Even leaders who operate upstream in product, architecture, or planning often rely on delivery metrics as a shared language for organizational health. That reliance makes shifts in upstream work harder to see unless they are explicitly surfaced.
What AI changes about the shape of work
AI does not simply accelerate execution. It changes where value is created.
Increasingly, the most consequential work happens before code exists, before tickets exist, and sometimes before anyone agrees there is work to do at all. Conversational exploration replaces spike tickets. Architectural options are evaluated through reasoning rather than implementation. Failure modes are surfaced and avoided instead of discovered through rollback.
From the perspective of delivery metrics, very little appears to happen.
From the perspective of outcomes, a great deal has changed.
DORA measures how well teams execute decisions. AI increasingly improves how decisions are formed in the first place. That improvement happens upstream of the pipeline DORA observes.
This is not a tooling gap. It is a visibility gap.
One concrete example helps make this tangible.
Consider a team that spends three days in conversational exploration with AI. Two architectural approaches are explored and discarded. A third is hardened through dialogue. Tests are sketched. Operational constraints are identified. The team ships in a week. DORA records a single deployment. The avoided work never appears.
Vibing as a production pathway
Vibing is often framed as pre work that must later be formalized or cleaned up before real engineering begins. That framing assumes a clear boundary between exploration and production.
AI collapses that boundary.
When vibing is effective, discipline moves earlier. Tests are often sketched or written during exploration rather than after implementation. Architectural constraints surface in conversation instead of code review. Operational concerns such as failure modes, observability, and rollout strategy are shaped before a single commit exists. By the time code is written, many production decisions are already locked in.
This does not mean shipping directly from a chat window without review or safeguards. Production still requires verification, testing, and operational checks. What changes is not the need for rigor, but where rigor is applied.
Vibing does not replace engineering discipline. It front-loads it.
The result is that production work increasingly reflects decisions that have already been reasoned through deeply. Less work flows through the system because less work needs to.
This shift is real, but its effects show up unevenly, which is why the metrics struggle to capture it.
Why the metrics do not light up
Uneven outcomes show up because AI is not a leveling force. It amplifies base reasoning and judgment. That is a consequence of the shift, not the point.
Because AI amplifies reasoning rather than equalizing skill, organizations should not expect uniform gains. Teams with strong sensemaking capabilities often see disproportionate benefit, while teams that rely primarily on process and throughput tend to see smaller, incremental improvements. When those experiences are aggregated, the signal flattens into modest averages.
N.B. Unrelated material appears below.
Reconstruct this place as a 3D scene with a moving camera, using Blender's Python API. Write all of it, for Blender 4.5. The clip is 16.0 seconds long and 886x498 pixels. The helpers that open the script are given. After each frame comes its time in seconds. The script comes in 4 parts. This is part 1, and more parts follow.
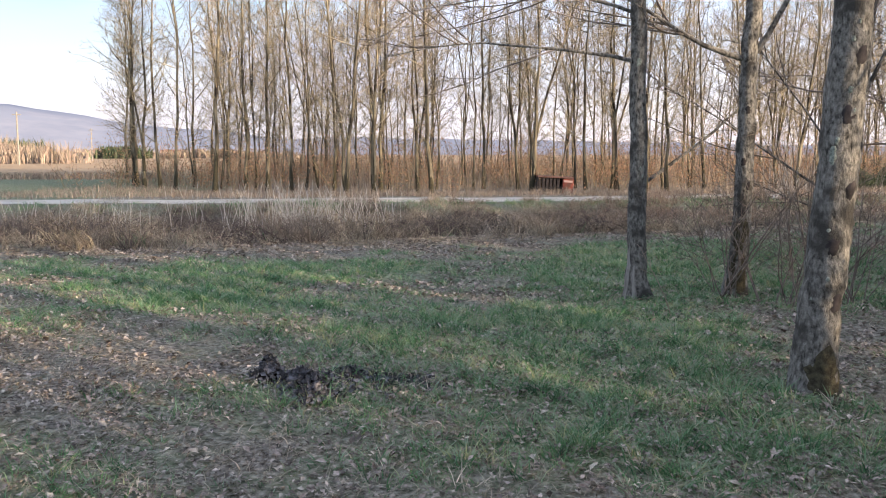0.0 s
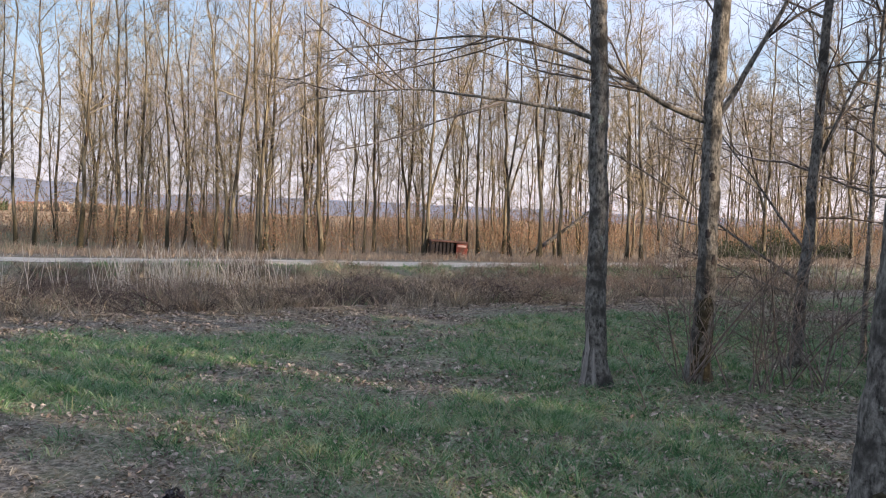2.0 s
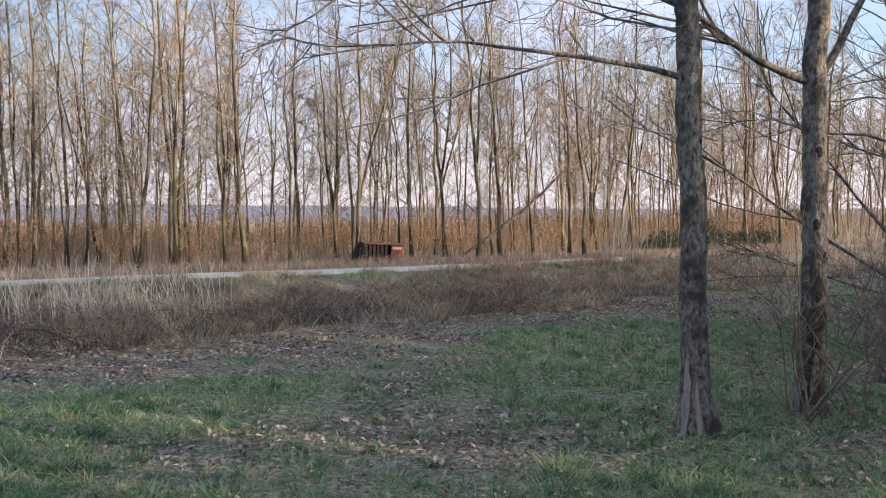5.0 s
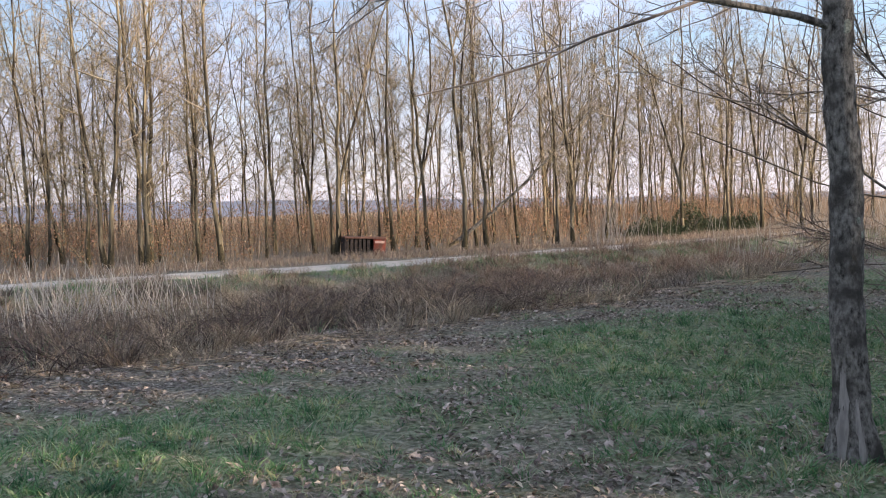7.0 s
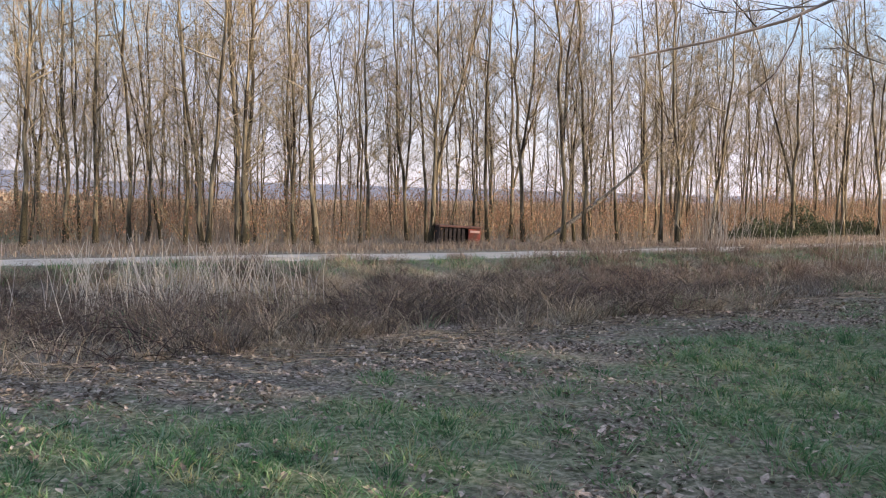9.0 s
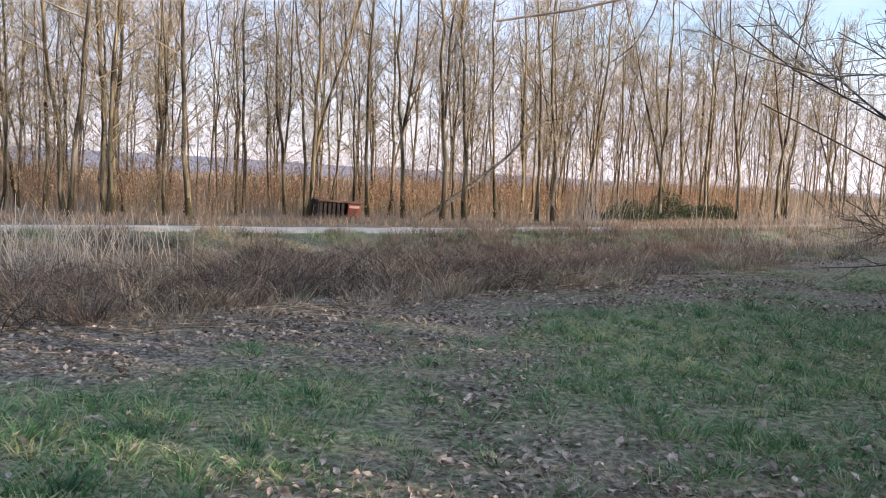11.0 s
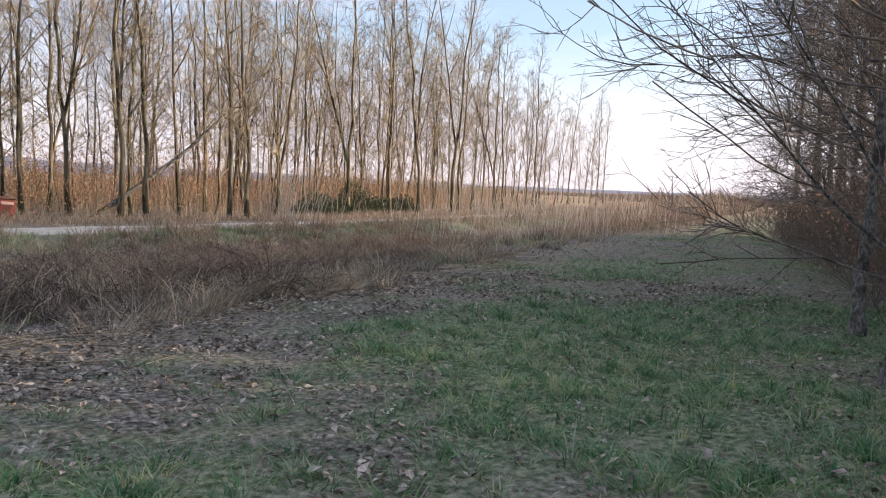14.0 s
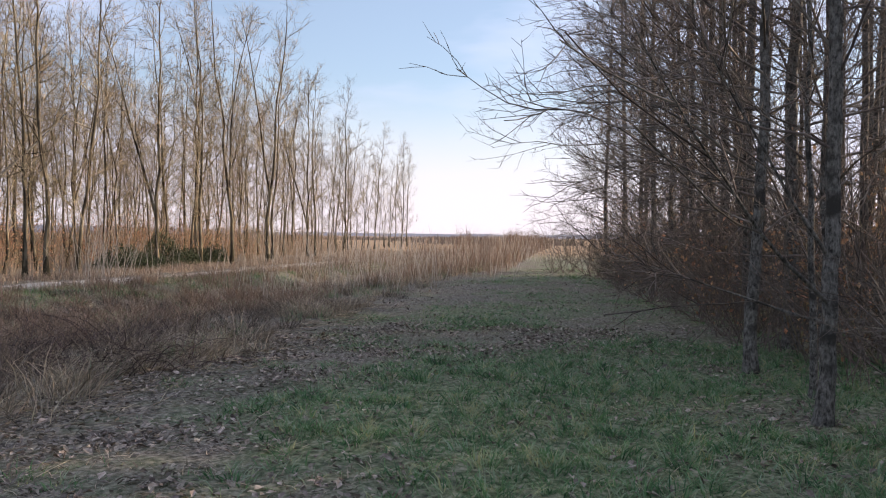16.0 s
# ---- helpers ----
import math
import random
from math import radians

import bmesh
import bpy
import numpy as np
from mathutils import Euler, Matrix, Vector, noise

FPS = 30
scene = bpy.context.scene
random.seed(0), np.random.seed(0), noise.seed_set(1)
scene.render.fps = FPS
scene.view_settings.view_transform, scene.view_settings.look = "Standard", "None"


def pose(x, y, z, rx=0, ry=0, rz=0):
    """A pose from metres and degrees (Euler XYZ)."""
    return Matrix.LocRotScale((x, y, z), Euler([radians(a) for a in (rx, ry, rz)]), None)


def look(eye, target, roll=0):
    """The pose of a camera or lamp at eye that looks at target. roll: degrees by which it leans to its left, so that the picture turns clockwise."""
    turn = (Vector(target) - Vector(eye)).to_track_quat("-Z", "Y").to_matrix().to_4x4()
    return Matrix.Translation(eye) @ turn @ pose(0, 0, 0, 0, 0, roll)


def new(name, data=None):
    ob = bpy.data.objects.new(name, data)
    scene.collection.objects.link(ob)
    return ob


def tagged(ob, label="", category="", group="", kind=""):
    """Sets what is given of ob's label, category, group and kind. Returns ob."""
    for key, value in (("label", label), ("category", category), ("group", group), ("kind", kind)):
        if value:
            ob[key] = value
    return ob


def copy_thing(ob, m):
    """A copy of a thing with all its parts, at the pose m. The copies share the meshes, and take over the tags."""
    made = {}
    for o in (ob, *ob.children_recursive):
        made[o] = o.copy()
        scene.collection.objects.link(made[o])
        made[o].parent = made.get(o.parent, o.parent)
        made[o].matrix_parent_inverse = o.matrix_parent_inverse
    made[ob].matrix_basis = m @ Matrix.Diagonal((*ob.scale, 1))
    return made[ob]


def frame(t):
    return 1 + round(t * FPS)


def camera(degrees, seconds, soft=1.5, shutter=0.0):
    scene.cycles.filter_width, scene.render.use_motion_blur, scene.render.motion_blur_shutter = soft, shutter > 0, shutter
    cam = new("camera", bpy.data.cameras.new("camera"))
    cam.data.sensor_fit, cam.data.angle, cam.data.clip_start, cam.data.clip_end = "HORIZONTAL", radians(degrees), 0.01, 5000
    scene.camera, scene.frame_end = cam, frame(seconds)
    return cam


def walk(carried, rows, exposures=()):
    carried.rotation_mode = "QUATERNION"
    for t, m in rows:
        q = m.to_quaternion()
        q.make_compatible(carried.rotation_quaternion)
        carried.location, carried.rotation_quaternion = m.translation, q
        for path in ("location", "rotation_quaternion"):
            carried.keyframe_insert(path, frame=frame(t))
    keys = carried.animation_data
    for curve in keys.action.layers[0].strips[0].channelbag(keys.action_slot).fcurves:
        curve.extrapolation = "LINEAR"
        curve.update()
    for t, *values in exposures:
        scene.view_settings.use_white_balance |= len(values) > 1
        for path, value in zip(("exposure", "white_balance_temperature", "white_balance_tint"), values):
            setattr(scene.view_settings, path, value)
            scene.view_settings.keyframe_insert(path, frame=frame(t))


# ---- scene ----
cam = camera(57.0, 16.0, soft=1.1)
PATH = [
    (0, (1.431, -0.529, 1.514), (1.122, 1.433, 1.284), -0.0),
    (0.5, (1.279, -0.209, 1.533), (1.096, 1.774, 1.345), -0.2),
    (1, (1.091, 0.062, 1.537), (1.002, 2.054, 1.389), -0.2),
    (1.5, (0.936, 0.423, 1.524), (0.901, 2.42, 1.424), 0.8),
    (2, (0.721, 0.723, 1.511), (0.711, 2.722, 1.436), 1.6),
    (2.5, (0.5, 1.007, 1.492), (0.504, 3.006, 1.424), 1.8),
    (3, (0.359, 1.409, 1.499), (0.399, 3.408, 1.426), 1.3),
    (3.5, (0.185, 1.708, 1.504), (0.293, 3.704, 1.434), 0.9),
    (4, (0.018, 2.015, 1.471), (0.18, 4.007, 1.421), 0.2),
    (4.2, (-0.029, 2.183, 1.483), (0.146, 4.174, 1.421), 0.1),
    (6.3, (-0.729, 3.578, 1.524), (-0.446, 5.557, 1.443), -1.5),
    (6.5, (-0.806, 3.688, 1.523), (-0.512, 5.665, 1.443), -1.4),
    (7, (-0.895, 4.023, 1.51), (-0.586, 5.997, 1.413), -1.9),
    (7.5, (-0.943, 4.309, 1.535), (-0.608, 6.278, 1.424), -2.3),
    (8, (-1.093, 4.513, 1.528), (-0.762, 6.482, 1.413), -1.9),
    (8.5, (-1.24, 4.641, 1.514), (-0.973, 6.62, 1.403), -1.0),
    (9, (-1.31, 4.888, 1.504), (-1.196, 6.881, 1.385), 0.5),
    (9.2, (-1.331, 4.895, 1.508), (-1.294, 6.891, 1.383), 0.9),
    (11.3, (-1.218, 4.957, 1.41), (-0.645, 6.865, 1.228), 1.8),
    (11.5, (-1.241, 4.993, 1.389), (-0.563, 6.865, 1.202), 1.9),
    (12, (-1.375, 5.249, 1.342), (-0.645, 7.101, 1.155), 3.2),
    (12.5, (-1.512, 5.633, 1.351), (-0.698, 7.451, 1.174), 3.4),
    (13, (-1.673, 5.969, 1.36), (-0.757, 7.738, 1.188), 2.5),
    (13.5, (-1.745, 6.402, 1.363), (-0.699, 8.099, 1.202), 2.1),
    (14, (-1.886, 6.758, 1.367), (-0.732, 8.384, 1.215), 2.2),
    (14.5, (-2.029, 7.059, 1.358), (-0.769, 8.604, 1.199), 2.5),
    (15, (-2.106, 7.418, 1.377), (-0.745, 8.879, 1.257), 2.3),
    (15.5, (-2.205, 7.702, 1.433), (-0.755, 9.079, 1.381), 1.3),
    (16, (-2.244, 7.947, 1.404), (-0.726, 9.248, 1.374), 0.7),
]
walk(cam, [(t, look(eye, target, roll)) for t, eye, target, roll in PATH],
     [(0, 1.4, 6350, 10), (1.5, 1.27, 6350, 11), (2.5, 0.93, 6400, 12), (3.6, 1.02, 6400, 12), (7, 1.08, 6300, 11), (7.5, 1.05, 6300, 11), (8, 1.18, 6300, 11), (9, 1.05, 6300, 12), (12, 1.28, 6350, 11), (13, 1.08, 6400, 12), (14.5, 1.05, 6450, 12), (15.5, 1.0, 6450, 13), (16, 0.78, 6450, 14)])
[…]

This happens because reasoning quality varies. AI helps some teams eliminate work before it exists by surfacing better decisions earlier. In other cases, AI is applied primarily inside an unchanged delivery pipeline, where its impact is naturally constrained. Both patterns can coexist within the same organization.
DORA reports faithfully on what it can see. It measures execution once work has entered the system. It cannot count work that never needed to be done, or decisions that prevented entire classes of change from entering the pipeline at all.
That is why AI’s impact can feel obvious to practitioners and muted in dashboards at the same time.
How to orient without abandoning rigor
The answer is not to discard delivery metrics. It is to place them correctly.
First, separate exploration from execution in your mental model. Vibing and production are not opposites, but they are not the same phase either. Do not score early sensemaking with late stage metrics.
Second, allow pre metric space. Conversational exploration, architectural reasoning, and option mapping create value precisely because they are not immediately legible to dashboards. If every activity must justify itself through throughput, the most valuable work will not happen.
Third, translate insight before scaling. Ask what decisions AI helped you make earlier, which paths were avoided, and which patterns are now stable. Once the shape of the work hardens, metrics become not only appropriate but essential.
Finally, apply DORA where it shines. Use it to stabilize proven workflows and keep production healthy. Let it confirm outcomes rather than police exploration.
The inflection point DORA cannot capture
The AI inflection point is not primarily about shipping faster. It is about arriving at production worthy decisions earlier.
Execution metrics still matter. They simply no longer tell the whole story on their own.
As AI pushes more leverage into early sensemaking, the most important changes occur before work becomes visible to traditional delivery measurement. If we continue to evaluate AI through execution metrics alone, its impact will look incremental.
If we look upstream, the shift is already clear.
Vibing is no longer just pre work. In many cases, it is how production happens.